--- Begin Information provided ---

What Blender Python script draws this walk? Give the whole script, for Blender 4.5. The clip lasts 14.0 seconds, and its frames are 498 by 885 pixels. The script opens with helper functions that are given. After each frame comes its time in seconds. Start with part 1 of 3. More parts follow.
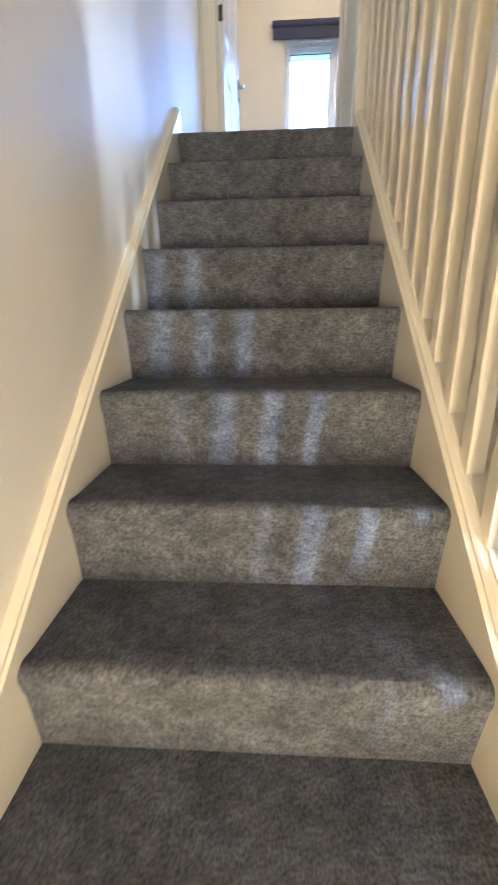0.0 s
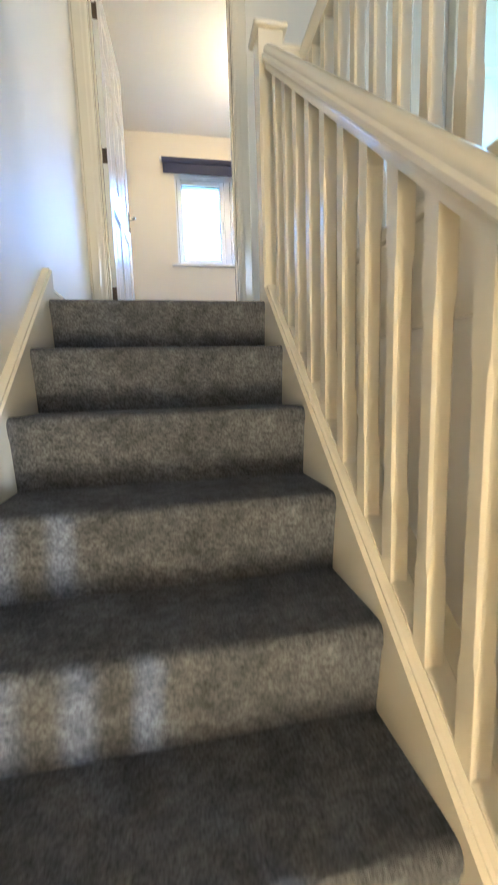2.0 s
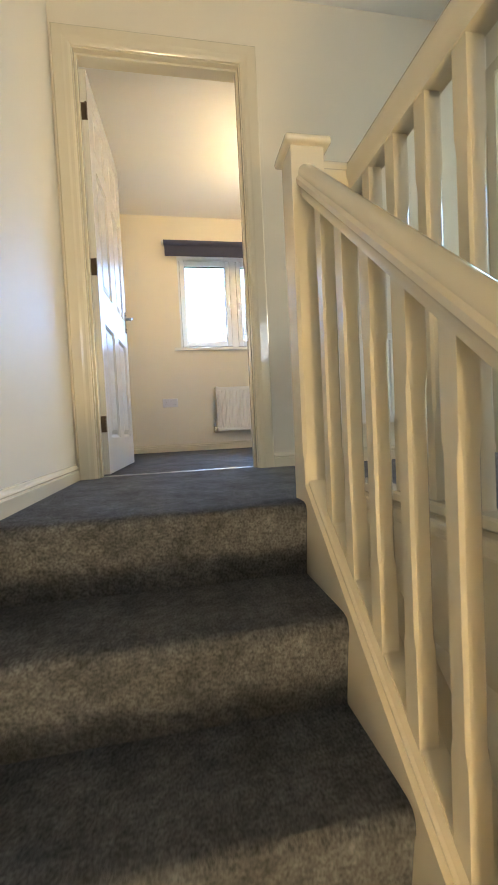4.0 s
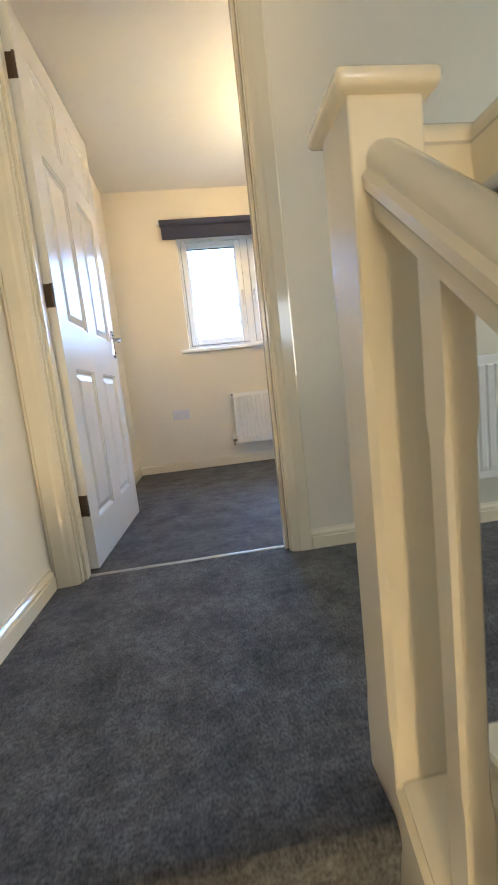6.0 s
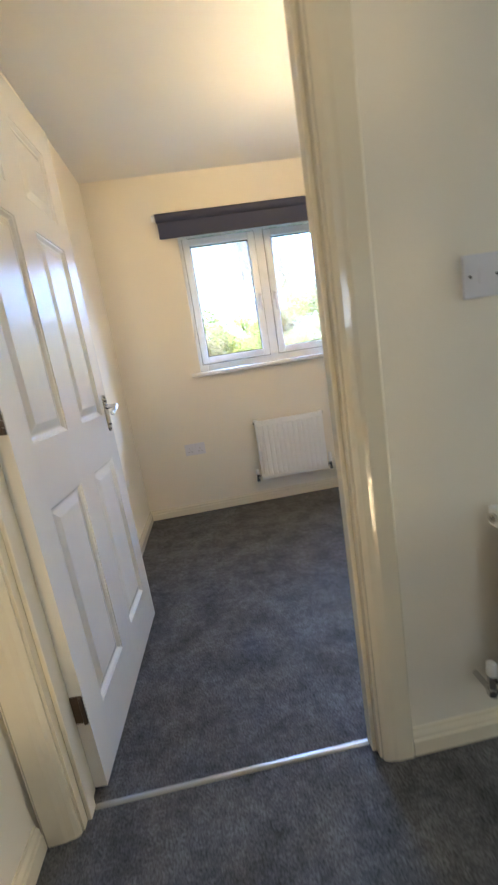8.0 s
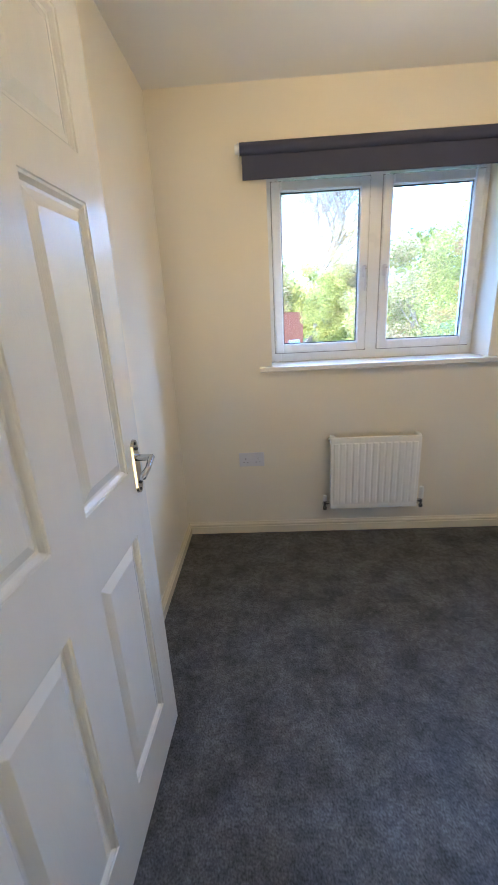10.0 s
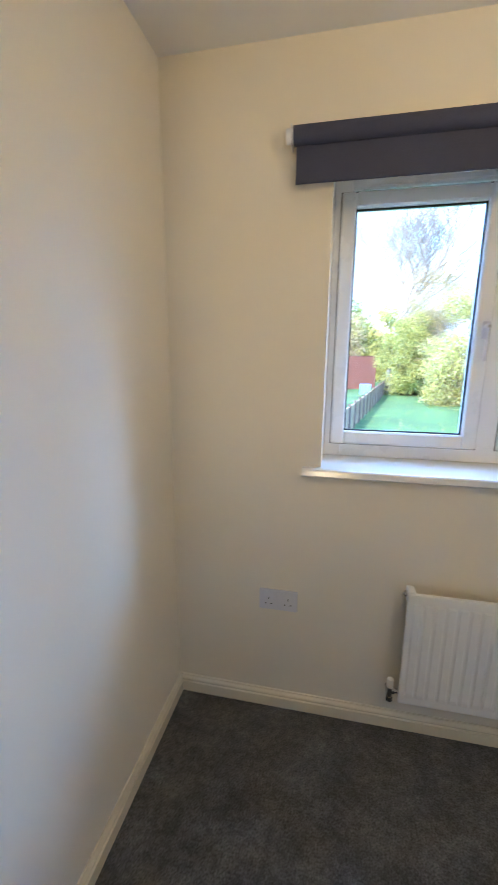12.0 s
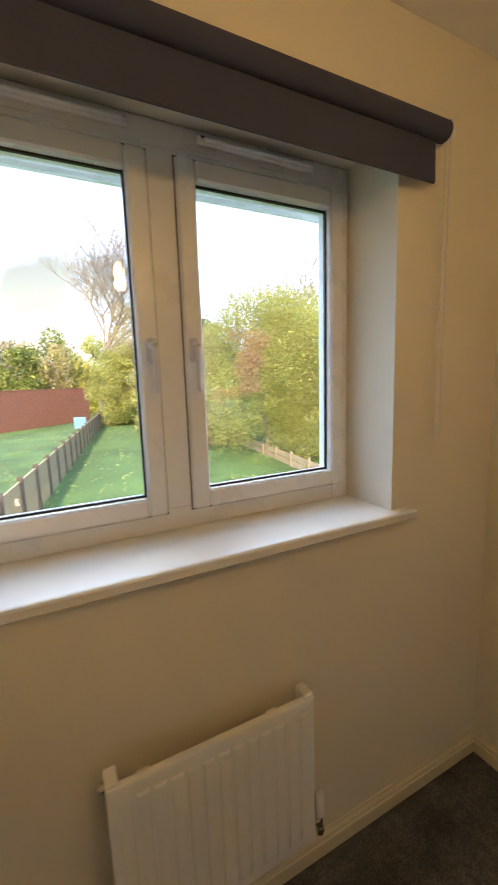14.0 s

--- End Information provided ---

■ **Stated exercise**
Without the pictures, write out all of the material exactly.

■ **Response**
What Blender Python script draws this walk? Give the whole script, for Blender 4.5. The clip lasts 14.0 seconds, and its frames are 498 by 885 pixels. The script opens with helper functions that are given. After each frame comes its time in seconds. Start with part 1 of 3. More parts follow.
0.0 s
2.0 s
4.0 s
6.0 s
8.0 s
10.0 s
12.0 s
14.0 s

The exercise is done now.